ユニクロ柳井氏がGoogleと競争になると考える理由
情報として商品が消費される世の中については、ユニクロの柳井氏がすでに2016年のインタビューで「いずれ、Googleと競争になる」という示唆的なコメントを残しています。柳井氏がいう「服は情報」とは、世界中のファッションの傾向や消費者の情報を知らなければ競争できない、という意味でしたが、彼自身の言葉をもじって言えば「服もスタバのコーヒーと変わらない」ということでしょう。実際ファーストファッションそのものが服を情報化して成立したビジネスモデルです。
サードプレイスの特長が特に重要でないような暇つぶしや、他人との社交的な交流そのものになると、ブランドにとっては、それはマーケティングファネルのトップに位置するブランド認知や関心の新規獲得に特に意味があるということです。ブランドのマーケターにとっては、自社商品やサービスを発見してもらうための「情報としての商品」を再定義すれば、サードプレイスと相性のある新しいタッチポイントが生まれる可能性があります。
その古典的な例は、銀座ソニービルのようなアンテナストアやショールームですが、逆にアメリカbonobosやワービーパーカーの例のように、オンラインビジネスがショールームストアとして実店舗を持つのは、フィッティングや試着のためという意味だけでなく、デジタルインターフェイスでは難しい、新しい商品に対する気付きや発見、あるいはトータルのブランド体験を提供するためです。
また最近、東京近郊でも通勤ラッシュ時間の前の朝の時間に、JRや私鉄が座席指定の中距離電車を運行するようになっています。これは通勤や移動時間を、サードプレイスとしての価値を高める例かもしれません。業務時間内でもUberもビジネスマン向けに移動オフィスとしての価値を高めることが出来れば、サードプレイスとしてのビジネス機会も増えるかもしれません。
カスタマージャーニーから考えると、サードプレイスは顧客が最終的に達成したい第一目的や最終デスティネーションとは違ったジャーニーを想定する必要があります。それは暇つぶしや脱線、衝動買い、ついで買いの機会を考えることです。そしてブランド側にとっては、この寄り道のジャーニーによって新しいコンテクストが生まれることになります。そしてそれが旧来のオフラインだけでなくデジタルテクノロジーが合わさることによって新しい情報価値を生み出す消費行動が生まれるのです。

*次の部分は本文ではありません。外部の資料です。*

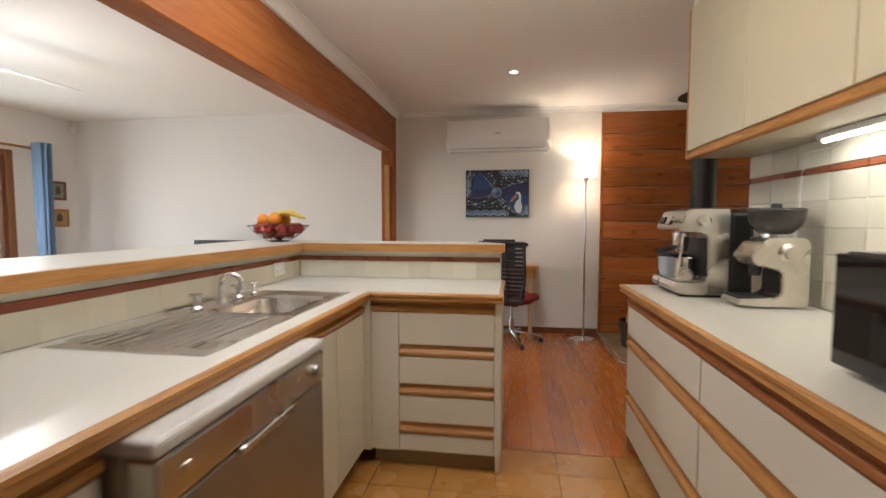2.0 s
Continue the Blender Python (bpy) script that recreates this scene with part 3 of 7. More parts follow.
# sink
sink = thing("kitchen_sink", "stainless steel sink with a ribbed drainer set in the bench", "sink", (-0.68, 2.85, 0.9), world_coords=True)
outer = [(-0.93, 2.30), (-0.43, 2.30), (-0.43, 3.345), (-0.93, 3.345)]
inner = [(-0.80, 2.795), (-0.48, 2.795), (-0.48, 3.20), (-0.80, 3.20)]
bm = bmesh.new()
rims = [[bm.verts.new((x, y, z)) for x, y in pts] for pts, z in ((outer, 0.9005), (outer, 0.9045), (inner, 0.9045))]
for lo, hi in zip(rims, rims[1:]):
    for i in range(4):
        bm.faces.new((lo[i], lo[(i + 1) % 4], hi[(i + 1) % 4], hi[i]))
part("drainer", bm, STEEL, sink)
for k in range(9):
    part("rib", box(-0.86 + 0.042 * k, 2.35, 0.9043, -0.845 + 0.042 * k, 2.74, 0.908, 0.0015), STEEL, sink)
loops = [[(x, y, z) for x, y in round_rect(-0.805 + i, 2.79 + i, -0.475 - i, 3.205 - i, r, 6)] for z, i, r in ((0.9055, 0.0, 0.05), (0.9055, 0.012, 0.06), (0.895, 0.022, 0.07), (0.79, 0.035, 0.08), (0.752, 0.06, 0.07), (0.746, 0.12, 0.06))]
part("bowl", loft(loops, cap0=False), STEEL, sink, smooth=True)
tap = thing("kitchen_tap", "chrome tap set with a curved spout and two cross handles", "tap", (-0.85, 2.97, 0.9), world_coords=True)
arc = [(-0.85, 2.97, 0.9), (-0.85, 2.97, 0.985)] + [(-0.85 + 0.036 * (1 - math.cos(a)), 2.97 + 0.016 * (1 - math.cos(a)), 0.985 + 0.04 * math.sin(a)) for a in (radians(20 * i) for i in range(1, 10))] + [(-0.777, 3.003, 0.962)]
part("spout", tube(arc, [0.012] * 10 + [0.012, 0.014][:len(arc) - 10], 10), CHROME, tap, smooth=True)
part("base", lathe([(0.0, 0.0), (0.024, 0.0), (0.024, 0.012), (0.016, 0.03), (0.014, 0.05), (0, 0.05)], (-0.85, 2.97, 0.9045)), CHROME, tap, smooth=True)
for y in (2.82, 3.09):
    h = part("valve", lathe([(0.0, 0.0), (0.024, 0.0), (0.024, 0.01), (0.014, 0.02), (0.014, 0.045), (0.02, 0.05), (0.02, 0.062), (0, 0.066)], (-0.85, y, 0.9045), 16), CHROME, tap, smooth=True)
    bm = tube([(-0.88, y, 0.962), (-0.82, y, 0.962)], 0.007, 8)
    tube([(-0.85, y - 0.03, 0.962), (-0.85, y + 0.03, 0.962)], 0.007, 8, bm)
    part("cross_handle", bm, CHROME, h)
ft = thing("filter_tap", "small chrome filter tap at the back of the sink", "tap", (-0.85, 3.21, 0.9045))
part("stem", lathe([(0, 0), (0.018, 0), (0.018, 0.008), (0.009, 0.014), (0.009, 0.05), (0, 0.052)], seg=16), CHROME, ft, smooth=True)
part("lever", tube([(0, -0.03, 0.055), (0, 0.03, 0.055)], 0.006, 8), CHROME, ft, smooth=True)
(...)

エアクローゼットという定額サブスクリプションでスタイリストが定期的に着る服をセレクトしデリバリーするサービスがありますが、不動産業のエイブルと一緒にエアクロエイブルというショールームストアを運営しています。彼らが原宿の実店舗で商品貸し出しするのも、そのようなサードプレイスとしての新しい消費機会が重要だからです。
このように今後、「情報」が商品化していくきっかけになるのは、デジタルテクノロジーやプラットフォームであり、だからこそ柳井氏の口から競争相手にGoogleが出てきたわけです。そしてプラットフォームが自宅やオフィス以外の場所や時間として生まれたサードプレイスをつなげるビジネス機会はどんどん増えていくことでしょう。